Para salvar a face, o Presidente hoje empossado terá que dar a ideia ao mundo que é determinante no processo de paz, mas até para isso precisa de uma ajuda de Moscovo, que por certo será dada, já que Putin é sábio o suficiente para facilitar uma saída airosa ao seu congénere.
O risco das coisas descambarem existe ainda e porém, dada a influência imanente das poderosas forças do complexo militar e industrial americano no governo federal e no Capitólio, sendo que o mesmo podemos dizer da motorização sionista.
E o ContraCultura permanecerá céptico sobre a capacidade da administração Trump para salvar a América. Da mesma forma que a queda da federação se deveu a um processo de décadas, a sua redenção não será possível em quatro anos, nem em oito, partindo do optimista e altamente especulativo princípio de que JD Vance sucederá ao seu chefe em 2028.
Há excessivas falências técnicas e morais nos EUA contemporâneos para que um renascimento seja possível ou até desejável. Apesar de terem sido desde sempre um império em negação, os Estados Unidos são e serão sempre imperialistas. E o seu legado imperial é, para além de frágil, nefasto.
Foram os americanos que ofereceram ao mundo a comida de plástico e a normalização da obesidade; a cultura abaixo de zero dos super-heróis em collants; a industrialização da ideologia de género e da Teoria Crítica da Raça e de todas as suas sinistras ramificações woke; as guerras eternas no Médio Oriente, em África, na América do Sul; o capitalismo anónimo, assente apenas na ganância do accionista e na ambição espúria e desmedida dos gestores de fundos de Wall Street, e mais recentemente, o capitalismo corporativo, baseado numa agenda política de inspiração totalitária, que integra o estado, a imprensa e os conglomerados económicos num feroz complexo de domínio global.
Foram os americanos que ofereceram ao mundo a revolução sexual e os consequentes divórcios em série; a sociedade litigiosa; a eu-pornografia, massificada; a politização da vida privada e a histeria da vida pública.
Foram os americanos que ofereceram ao mundo uma sub-espécie de sapiens que tem como pátria Beverly Hills, agora literal e simbolicamente em chamas, esse firmamento tenebroso de estrelinhas do entretenimento, palhaços ricos que se julgam mais que os outros porque sabem fingir que são heróis e vilões, polícias e ladrões – crianças grandes que ganham a vida a brincar ao faz de conta e que por isso são endeusadas num processo que inverte todos os caminhos que podem resultar em glória.
Foram os americanos que levaram o desempenho desportivo à categoria supra-olímpica, elevando atletas a bilionários e bilionários a arcanjos pelo mérito duvidoso, que está muitas léguas abaixo da virtude do gladiador, de saberem dar uma pancada numa bola (ou no adversário).
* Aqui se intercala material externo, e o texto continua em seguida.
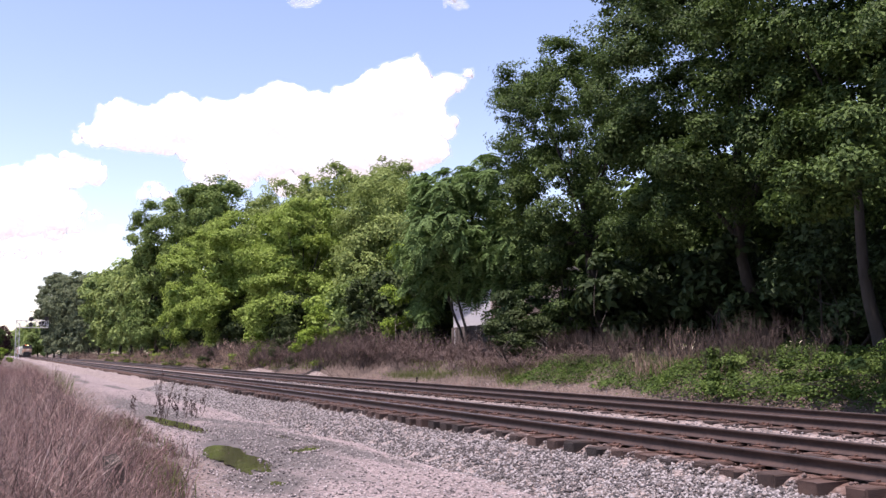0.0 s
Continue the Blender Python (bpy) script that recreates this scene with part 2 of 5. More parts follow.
# ---- mesh helpers ----
def np_mesh(name, verts, faces, *mats, idx=None, smooth=False):
    """A mesh from numpy arrays; faces are all triangles or all quads."""
    me = bpy.data.meshes.new(name)
    verts, faces = np.asarray(verts, np.float32), np.asarray(faces, np.int32)
    k = faces.shape[1]
    me.vertices.add(len(verts))
    me.vertices.foreach_set("co", verts.ravel())
    me.loops.add(faces.size)
    me.loops.foreach_set("vertex_index", faces.ravel())
    me.polygons.add(len(faces))
    me.polygons.foreach_set("loop_start", np.arange(0, faces.size, k, dtype=np.int32))
    if idx is not None:
        me.polygons.foreach_set("material_index", np.asarray(idx, np.int32))
    if smooth:
        me.polygons.foreach_set("use_smooth", np.ones(len(faces), bool))
    for m in mats:
        me.materials.append(m)
    me.update(calc_edges=True)
    return me


def pn(name, verts, faces, material, parent=None, label="", smooth=False):
    ob = new(name, np_mesh(name, verts, faces, material, smooth=smooth))
    ob.parent = parent
    return tagged(ob, label)


def part(name, bm, material, parent=None, label="", smooth=False):
    me = bpy.data.meshes.new(name)
    bm.to_mesh(me)
    bm.free()
    me.materials.append(material)
    if smooth:
        me.polygons.foreach_set("use_smooth", np.ones(len(me.polygons), bool))
    ob = new(name, me)
    ob.parent = parent
    return tagged(ob, label)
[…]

Foram os americanos que ofereceram ao mundo os engenheiros assexuados e sinistros de Silicon Valley, e as suas plataformas de rede social – que as pessoas usam para provar que estão vivas, que vão jantar fora e que gostam de se insultar umas às outras – e os seus telefones espertos e as suas aplicações convenientes – máquinas infernais de alienação que transformam os homens em componentes cibernéticos.
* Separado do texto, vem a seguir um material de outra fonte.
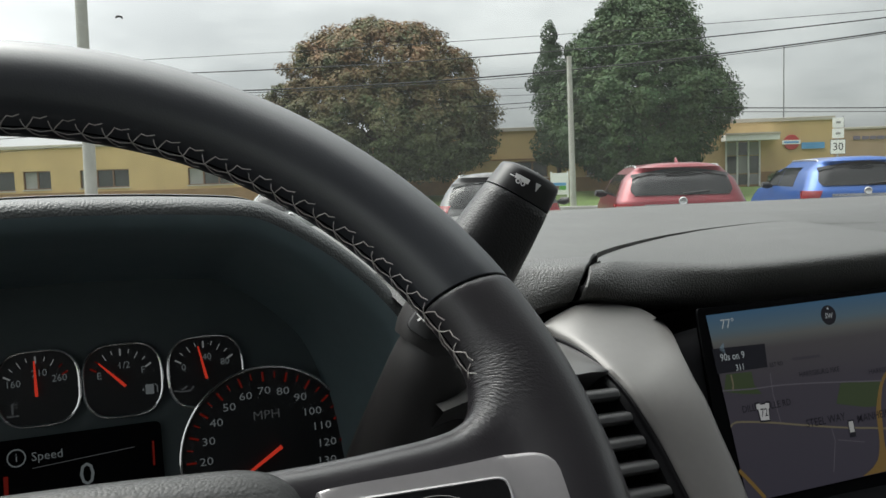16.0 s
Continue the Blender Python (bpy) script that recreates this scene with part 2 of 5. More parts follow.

Foram os americanos que ofereceram ao mundo a grande depressão de uma viagem Uber.
Foram os americanos que ofereceram ao mundo a substituição da filosofia pela sociologia, da religião pelo consumo, da identidade nacional pelo melting pot.
Foram os americanos que fizeram uma pequena aldeia deste planeta imenso, ao ponto de nele nos sentirmos claustrofóbicos e encarcerados, vigiados e sobrelotados, infelizes como nunca.
Não será por certo Trump, um liberal-nacionalista, que vai salvar a América dos seus males e o mundo dos males da América. Mas, com um pouco de sorte e com a ajuda de Deus, poderemos expectar que sejam os próprios americanos a desistir do seu maligno projecto.
Donald J. Trump será um bom Presidente na directa proporção dessa desistência. E não por vontade dele, claro. Mas por contingência e curso da História.